The validation step is still being run (because the validation code calls a print
statement, which does appear), but the validation metrics don't appear, even though they're logged. Or, if they do appear, the next epoch immediately erases them, so that I can't see them.
(Likewise, tensorboard sees the validation metrics)
How can I see the validation epoch end metrics in a notebook, as each epoch occurs?
Upvotes: 5
Views: 4989
Reputation: 3426
You could do the following. Let's say you have the following LightningModule
:
class MNISTModel(LightningModule):
def __init__(self):
super().__init__()
self.l1 = torch.nn.Linear(28 * 28, 10)
def forward(self, x):
return torch.relu(self.l1(x.view(x.size(0), -1)))

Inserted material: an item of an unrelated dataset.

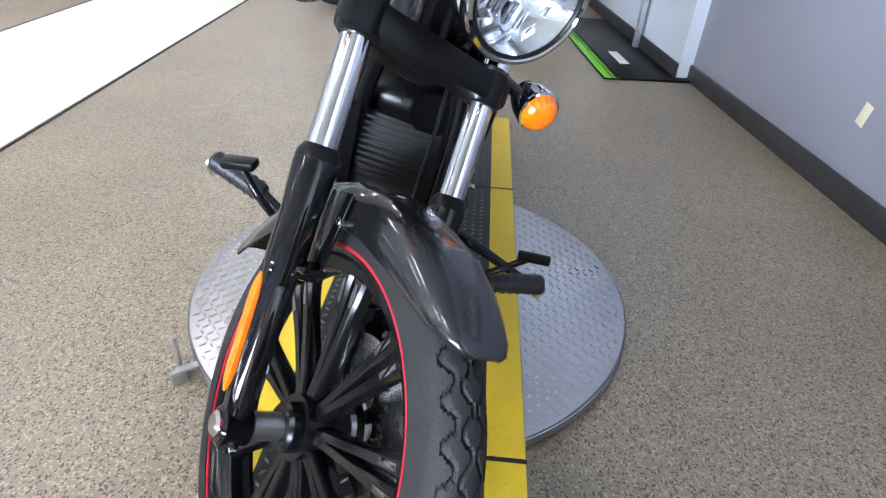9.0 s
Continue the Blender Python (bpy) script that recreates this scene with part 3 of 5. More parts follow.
for k in range(30):
    a = radians(12 * k)
    r = 0.113 + 0.011 * (k % 3)
    part("disc_hole", moved(lathe([(0.001, -0.0031), (0.0048, -0.0031), (0.0048, 0.0031), (0.001, 0.0031)], 8), Matrix.Translation(AXLE_F + V(r * math.cos(a), 0.0565, r * math.sin(a)))), GAP, wheel)

# fork
for s in (-1, 1):
    y = 0.119 * s
    fork = part("fork_leg", join(tube([fork_at(-0.035, y), fork_at(-0.02, y), fork_at(0.06, y), fork_at(0.20, y), fork_at(0.235, y), fork_at(0.30, y), fork_at(0.365, y), fork_at(0.378, y)], [0.011, 0.019, 0.0215, 0.0230, 0.0275, 0.0270, 0.0310, 0.029], 24, 1), rod(AXLE_F + V(0, y - 0.022, 0), AXLE_F + V(0, y + 0.022, 0), 0.0265, 20), bar(fork_at(0.03, y) + V(0.016, 0, 0.01), fork_at(0.205, y) + V(0.016, 0, 0.01), 0.022, 0.026, 0.006, (0, 1, 0)), rod(fork_at(0.222, y + 0.024 * s), fork_at(0.222, y - 0.032 * s), 0.017, 16)), GLOSS, bike, "gloss black fork slider", basis=STEER)
    part("fork_tube", rod(fork_at(0.36, y), fork_at(0.775, y), 0.0215, 24, 0.1), CHROME, fork, "chrome fork tube")
    part("dust_cap", tube([fork_at(0.372, y), fork_at(0.380, y), fork_at(0.392, y)], [0.031, 0.030, 0.0235], 20, 1), PLASTIC, fork)
    part("axle_nut", rod(AXLE_F + V(0, y + s * 0.018, 0.004), AXLE_F + V(0, y + s * 0.030, 0.004), 0.0170, 20, 0.3), CHROME, fork, "chrome axle cap")
    part("spacer", rod(AXLE_F + V(0, s * 0.05, 0), AXLE_F + V(0, y - s * 0.02, 0), 0.020, 20), ALLOY, fork)
    part("reflector", loft([oval(fork_at(h, y + s * 0.0245) + V(-0.004, 0, -0.003), V(0.0088 * k, 0, 0.0057 * k), V(0, 0.006 * k, 0), 12, 3) for h, k in ((0.046, 0.25), (0.060, 0.75), (0.078, 1.0), (0.180, 1.0), (0.198, 0.75), (0.212, 0.25))]), AMBER, fork, "amber side reflector")
    part("pinch_bolt", rod(fork_at(-0.012, y) + V(-0.02, 0, 0), fork_at(-0.012, y) + V(0.028, 0, 0), 0.005), CHROME, fork)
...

def training_step(self, batch, batch_nb):
x, y = batch
loss = F.cross_entropy(self(x), y)
# prog_bar=True will display the value on the progress bar statically for the last complete train epoch
self.log("train_loss", loss, on_step=False, on_epoch=True, prog_bar=True)
return loss
def validation_step(self, batch, batch_nb):
x, y = batch
loss = F.cross_entropy(self(x), y)
# prog_bar=True will display the value on the progress bar statically for the last complete validation epoch
self.log("val_loss", loss, on_step=False, on_epoch=True, prog_bar=True)
return loss
def configure_optimizers(self):
return torch.optim.Adam(self.parameters(), lr=0.02)
The trick is to use prog_bar=True
in combination with on_step
and on_epoch
depending on when you want the update on the progress bar. So, in this case, when training:
# Train the model ⚡
trainer.fit(mnist_model, MNIST_dm)
you will see:
Epoch 4: 100% -------------------------- 939/939 [00:09<00:00, 94.51it/s, loss=0.636, v_num=4, val_loss=0.743, train_loss=0.726]
Where loss
will be updating each batch as it is the step loss. However, val_loss
and train_loss
will be static values that will only change after each validation or train epoch respectively.
Upvotes: 3